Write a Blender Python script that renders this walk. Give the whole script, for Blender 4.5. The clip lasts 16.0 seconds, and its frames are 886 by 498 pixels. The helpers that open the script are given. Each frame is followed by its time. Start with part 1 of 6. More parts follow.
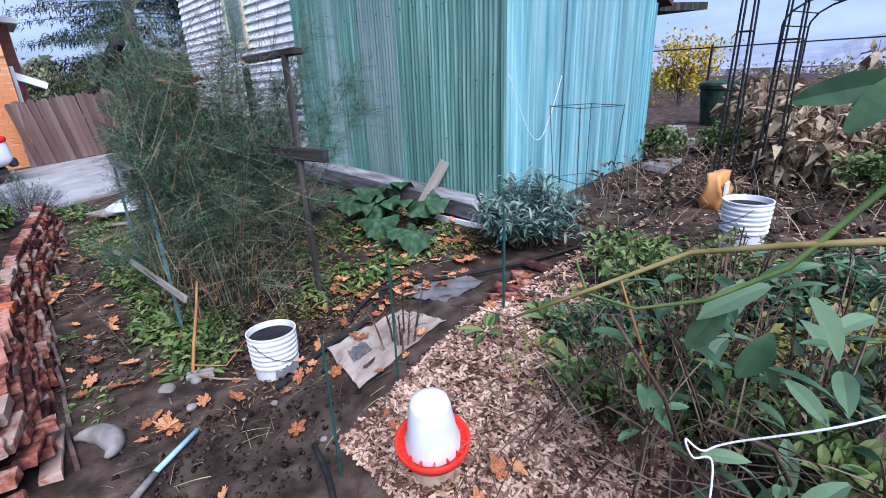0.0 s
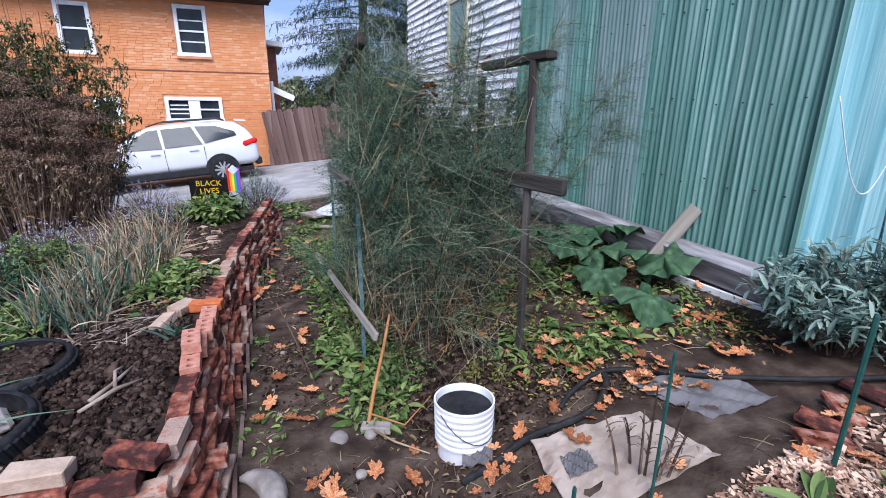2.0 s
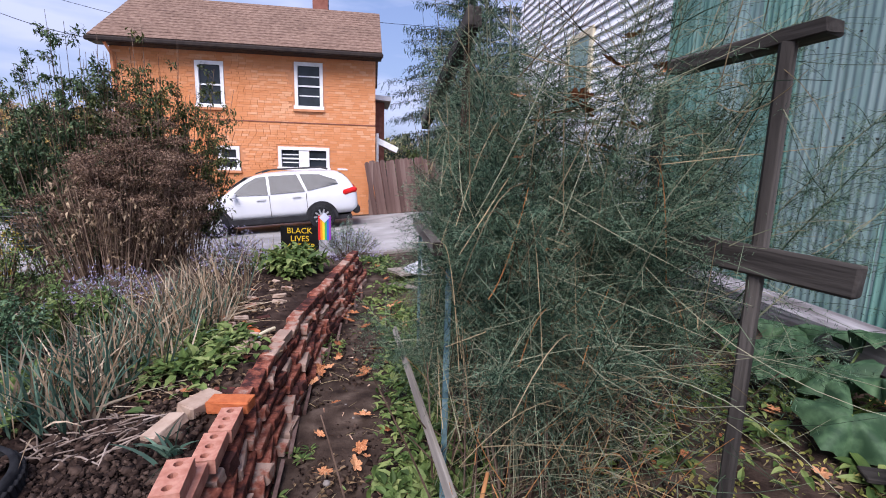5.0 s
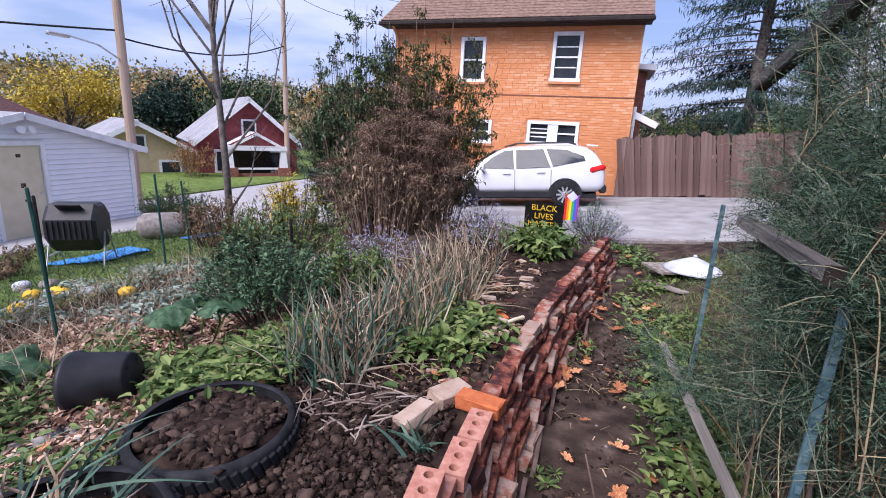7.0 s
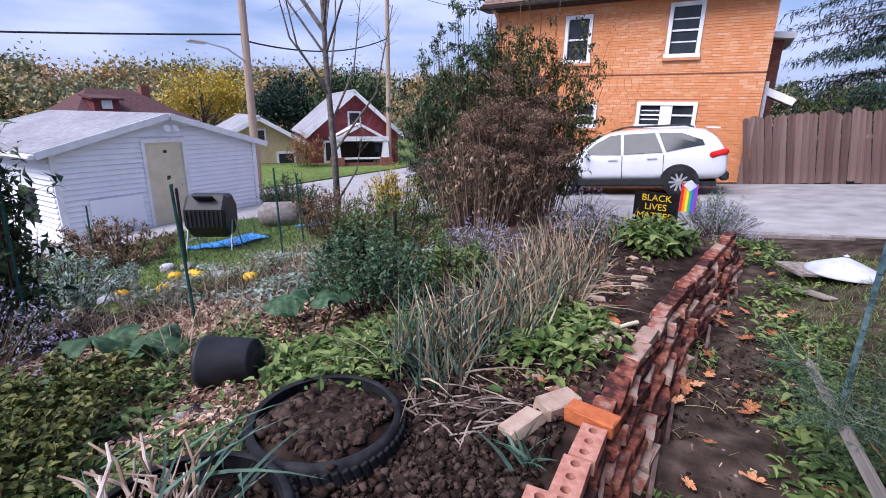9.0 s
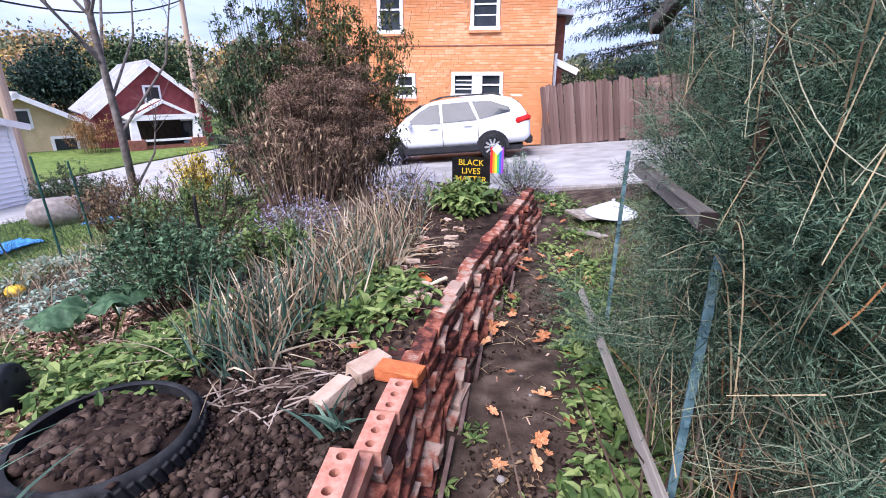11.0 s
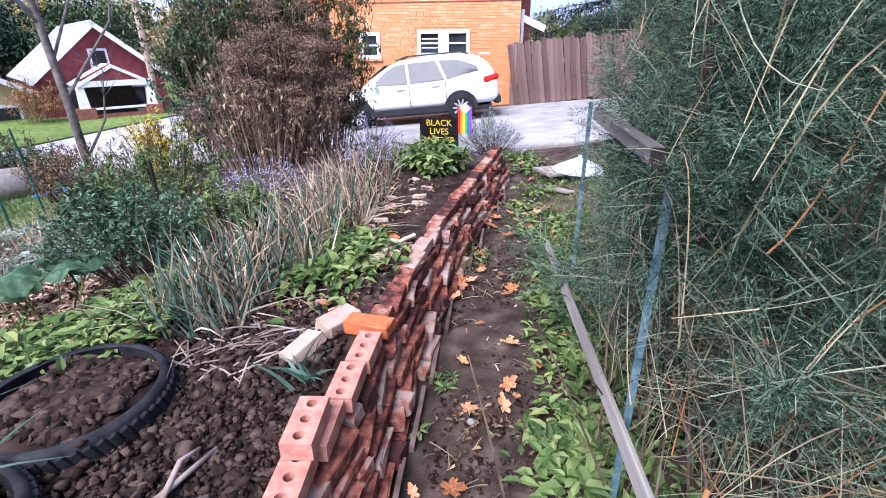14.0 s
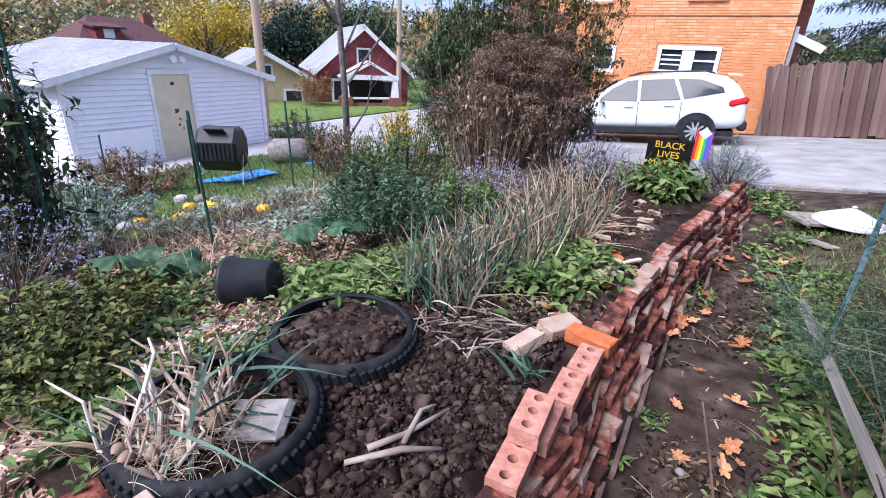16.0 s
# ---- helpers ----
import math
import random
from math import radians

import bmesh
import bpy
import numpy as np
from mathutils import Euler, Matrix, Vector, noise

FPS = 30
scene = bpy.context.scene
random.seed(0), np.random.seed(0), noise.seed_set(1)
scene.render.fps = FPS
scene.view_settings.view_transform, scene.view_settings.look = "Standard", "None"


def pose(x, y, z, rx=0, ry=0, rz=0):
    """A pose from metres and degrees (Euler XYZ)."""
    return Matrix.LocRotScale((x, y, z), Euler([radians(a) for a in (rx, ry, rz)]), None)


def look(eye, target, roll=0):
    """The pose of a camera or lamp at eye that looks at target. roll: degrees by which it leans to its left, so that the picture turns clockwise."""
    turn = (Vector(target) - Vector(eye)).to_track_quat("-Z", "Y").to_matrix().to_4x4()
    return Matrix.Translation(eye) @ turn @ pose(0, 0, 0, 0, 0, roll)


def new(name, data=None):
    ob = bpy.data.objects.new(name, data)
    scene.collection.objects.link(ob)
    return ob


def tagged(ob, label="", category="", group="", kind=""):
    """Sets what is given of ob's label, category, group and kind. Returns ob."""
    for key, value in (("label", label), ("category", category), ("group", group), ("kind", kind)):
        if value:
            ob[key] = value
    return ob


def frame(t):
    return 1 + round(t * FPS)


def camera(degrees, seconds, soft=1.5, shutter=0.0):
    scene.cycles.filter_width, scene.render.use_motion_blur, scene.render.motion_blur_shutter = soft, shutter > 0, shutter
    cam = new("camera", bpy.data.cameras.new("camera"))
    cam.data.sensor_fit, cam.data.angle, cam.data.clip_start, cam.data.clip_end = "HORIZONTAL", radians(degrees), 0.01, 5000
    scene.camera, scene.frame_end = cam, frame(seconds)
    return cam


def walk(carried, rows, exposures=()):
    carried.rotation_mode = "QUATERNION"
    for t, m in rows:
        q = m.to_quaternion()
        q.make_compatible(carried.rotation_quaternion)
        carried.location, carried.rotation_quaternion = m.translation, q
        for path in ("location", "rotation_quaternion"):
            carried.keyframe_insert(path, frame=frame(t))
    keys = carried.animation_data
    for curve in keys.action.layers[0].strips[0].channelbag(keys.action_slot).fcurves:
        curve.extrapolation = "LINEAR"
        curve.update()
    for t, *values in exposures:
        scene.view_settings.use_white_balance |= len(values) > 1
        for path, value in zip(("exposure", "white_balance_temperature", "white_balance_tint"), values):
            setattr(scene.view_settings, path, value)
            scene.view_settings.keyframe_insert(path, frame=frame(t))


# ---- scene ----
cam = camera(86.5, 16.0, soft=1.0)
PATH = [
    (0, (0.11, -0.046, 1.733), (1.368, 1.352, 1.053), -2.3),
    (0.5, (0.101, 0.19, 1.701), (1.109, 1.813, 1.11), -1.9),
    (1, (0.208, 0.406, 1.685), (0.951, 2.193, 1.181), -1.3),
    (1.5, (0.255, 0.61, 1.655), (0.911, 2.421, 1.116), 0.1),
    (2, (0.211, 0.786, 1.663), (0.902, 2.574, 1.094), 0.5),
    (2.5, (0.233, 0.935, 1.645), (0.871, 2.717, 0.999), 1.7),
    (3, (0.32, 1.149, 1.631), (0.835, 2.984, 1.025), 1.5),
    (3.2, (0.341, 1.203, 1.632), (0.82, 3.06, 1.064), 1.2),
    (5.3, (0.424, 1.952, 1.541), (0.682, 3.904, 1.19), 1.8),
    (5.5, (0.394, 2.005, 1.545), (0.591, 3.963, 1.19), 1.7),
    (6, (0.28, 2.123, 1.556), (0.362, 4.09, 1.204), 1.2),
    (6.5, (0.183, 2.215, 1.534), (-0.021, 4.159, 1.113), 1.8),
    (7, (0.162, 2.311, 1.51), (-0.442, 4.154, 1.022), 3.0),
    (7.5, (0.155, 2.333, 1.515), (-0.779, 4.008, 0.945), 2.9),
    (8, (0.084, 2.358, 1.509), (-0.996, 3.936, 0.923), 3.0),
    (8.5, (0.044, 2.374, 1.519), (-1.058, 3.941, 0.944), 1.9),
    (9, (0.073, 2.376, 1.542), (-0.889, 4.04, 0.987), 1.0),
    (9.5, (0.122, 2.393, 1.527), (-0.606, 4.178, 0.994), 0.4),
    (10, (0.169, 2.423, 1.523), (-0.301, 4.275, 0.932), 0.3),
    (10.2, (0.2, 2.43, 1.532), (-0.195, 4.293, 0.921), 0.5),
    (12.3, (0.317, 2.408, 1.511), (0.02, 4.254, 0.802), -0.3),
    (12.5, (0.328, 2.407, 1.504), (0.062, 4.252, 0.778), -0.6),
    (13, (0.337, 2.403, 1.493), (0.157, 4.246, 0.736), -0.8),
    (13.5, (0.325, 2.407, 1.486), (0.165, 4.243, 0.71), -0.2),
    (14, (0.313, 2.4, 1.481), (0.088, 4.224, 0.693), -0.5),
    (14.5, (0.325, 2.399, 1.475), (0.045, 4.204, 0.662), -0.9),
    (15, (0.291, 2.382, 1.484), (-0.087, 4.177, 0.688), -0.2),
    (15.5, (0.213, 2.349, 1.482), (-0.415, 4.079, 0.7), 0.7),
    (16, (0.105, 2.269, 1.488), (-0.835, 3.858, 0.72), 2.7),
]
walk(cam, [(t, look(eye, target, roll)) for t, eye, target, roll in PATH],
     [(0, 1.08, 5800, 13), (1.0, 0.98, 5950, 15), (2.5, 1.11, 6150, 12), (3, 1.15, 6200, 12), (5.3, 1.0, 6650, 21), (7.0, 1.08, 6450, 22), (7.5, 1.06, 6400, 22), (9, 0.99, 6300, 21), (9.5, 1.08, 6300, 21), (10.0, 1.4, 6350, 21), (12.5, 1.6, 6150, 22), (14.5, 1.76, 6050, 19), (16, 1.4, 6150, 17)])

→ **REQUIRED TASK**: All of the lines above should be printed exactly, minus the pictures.

→ **WRITTEN REPLY**:
Write a Blender Python script that renders this walk. Give the whole script, for Blender 4.5. The clip lasts 16.0 seconds, and its frames are 886 by 498 pixels. The helpers that open the script are given. Each frame is followed by its time. Start with part 1 of 6. More parts follow.
0.0 s
2.0 s
5.0 s
7.0 s
9.0 s
11.0 s
14.0 s
16.0 s
# ---- helpers ----
import math
import random
from math import radians

import bmesh
import bpy
import numpy as np
from mathutils import Euler, Matrix, Vector, noise

FPS = 30
scene = bpy.context.scene
random.seed(0), np.random.seed(0), noise.seed_set(1)
scene.render.fps = FPS
scene.view_settings.view_transform, scene.view_settings.look = "Standard", "None"


def pose(x, y, z, rx=0, ry=0, rz=0):
    """A pose from metres and degrees (Euler XYZ)."""
    return Matrix.LocRotScale((x, y, z), Euler([radians(a) for a in (rx, ry, rz)]), None)


def look(eye, target, roll=0):
    """The pose of a camera or lamp at eye that looks at target. roll: degrees by which it leans to its left, so that the picture turns clockwise."""
    turn = (Vector(target) - Vector(eye)).to_track_quat("-Z", "Y").to_matrix().to_4x4()
    return Matrix.Translation(eye) @ turn @ pose(0, 0, 0, 0, 0, roll)


def new(name, data=None):
    ob = bpy.data.objects.new(name, data)
    scene.collection.objects.link(ob)
    return ob


def tagged(ob, label="", category="", group="", kind=""):
    """Sets what is given of ob's label, category, group and kind. Returns ob."""
    for key, value in (("label", label), ("category", category), ("group", group), ("kind", kind)):
        if value:
            ob[key] = value
    return ob


def frame(t):
    return 1 + round(t * FPS)


def camera(degrees, seconds, soft=1.5, shutter=0.0):
    scene.cycles.filter_width, scene.render.use_motion_blur, scene.render.motion_blur_shutter = soft, shutter > 0, shutter
    cam = new("camera", bpy.data.cameras.new("camera"))
    cam.data.sensor_fit, cam.data.angle, cam.data.clip_start, cam.data.clip_end = "HORIZONTAL", radians(degrees), 0.01, 5000
    scene.camera, scene.frame_end = cam, frame(seconds)
    return cam


def walk(carried, rows, exposures=()):
    carried.rotation_mode = "QUATERNION"
    for t, m in rows:
        q = m.to_quaternion()
        q.make_compatible(carried.rotation_quaternion)
        carried.location, carried.rotation_quaternion = m.translation, q
        for path in ("location", "rotation_quaternion"):
            carried.keyframe_insert(path, frame=frame(t))
    keys = carried.animation_data
    for curve in keys.action.layers[0].strips[0].channelbag(keys.action_slot).fcurves:
        curve.extrapolation = "LINEAR"
        curve.update()
    for t, *values in exposures:
        scene.view_settings.use_white_balance |= len(values) > 1
        for path, value in zip(("exposure", "white_balance_temperature", "white_balance_tint"), values):
            setattr(scene.view_settings, path, value)
            scene.view_settings.keyframe_insert(path, frame=frame(t))


# ---- scene ----
cam = camera(86.5, 16.0, soft=1.0)
PATH = [
    (0, (0.11, -0.046, 1.733), (1.368, 1.352, 1.053), -2.3),
    (0.5, (0.101, 0.19, 1.701), (1.109, 1.813, 1.11), -1.9),
    (1, (0.208, 0.406, 1.685), (0.951, 2.193, 1.181), -1.3),
    (1.5, (0.255, 0.61, 1.655), (0.911, 2.421, 1.116), 0.1),
    (2, (0.211, 0.786, 1.663), (0.902, 2.574, 1.094), 0.5),
    (2.5, (0.233, 0.935, 1.645), (0.871, 2.717, 0.999), 1.7),
    (3, (0.32, 1.149, 1.631), (0.835, 2.984, 1.025), 1.5),
    (3.2, (0.341, 1.203, 1.632), (0.82, 3.06, 1.064), 1.2),
    (5.3, (0.424, 1.952, 1.541), (0.682, 3.904, 1.19), 1.8),
    (5.5, (0.394, 2.005, 1.545), (0.591, 3.963, 1.19), 1.7),
    (6, (0.28, 2.123, 1.556), (0.362, 4.09, 1.204), 1.2),
    (6.5, (0.183, 2.215, 1.534), (-0.021, 4.159, 1.113), 1.8),
    (7, (0.162, 2.311, 1.51), (-0.442, 4.154, 1.022), 3.0),
    (7.5, (0.155, 2.333, 1.515), (-0.779, 4.008, 0.945), 2.9),
    (8, (0.084, 2.358, 1.509), (-0.996, 3.936, 0.923), 3.0),
    (8.5, (0.044, 2.374, 1.519), (-1.058, 3.941, 0.944), 1.9),
    (9, (0.073, 2.376, 1.542), (-0.889, 4.04, 0.987), 1.0),
    (9.5, (0.122, 2.393, 1.527), (-0.606, 4.178, 0.994), 0.4),
    (10, (0.169, 2.423, 1.523), (-0.301, 4.275, 0.932), 0.3),
    (10.2, (0.2, 2.43, 1.532), (-0.195, 4.293, 0.921), 0.5),
    (12.3, (0.317, 2.408, 1.511), (0.02, 4.254, 0.802), -0.3),
    (12.5, (0.328, 2.407, 1.504), (0.062, 4.252, 0.778), -0.6),
    (13, (0.337, 2.403, 1.493), (0.157, 4.246, 0.736), -0.8),
    (13.5, (0.325, 2.407, 1.486), (0.165, 4.243, 0.71), -0.2),
    (14, (0.313, 2.4, 1.481), (0.088, 4.224, 0.693), -0.5),
    (14.5, (0.325, 2.399, 1.475), (0.045, 4.204, 0.662), -0.9),
    (15, (0.291, 2.382, 1.484), (-0.087, 4.177, 0.688), -0.2),
    (15.5, (0.213, 2.349, 1.482), (-0.415, 4.079, 0.7), 0.7),
    (16, (0.105, 2.269, 1.488), (-0.835, 3.858, 0.72), 2.7),
]
walk(cam, [(t, look(eye, target, roll)) for t, eye, target, roll in PATH],
     [(0, 1.08, 5800, 13), (1.0, 0.98, 5950, 15), (2.5, 1.11, 6150, 12), (3, 1.15, 6200, 12), (5.3, 1.0, 6650, 21), (7.0, 1.08, 6450, 22), (7.5, 1.06, 6400, 22), (9, 0.99, 6300, 21), (9.5, 1.08, 6300, 21), (10.0, 1.4, 6350, 21), (12.5, 1.6, 6150, 22), (14.5, 1.76, 6050, 19), (16, 1.4, 6150, 17)])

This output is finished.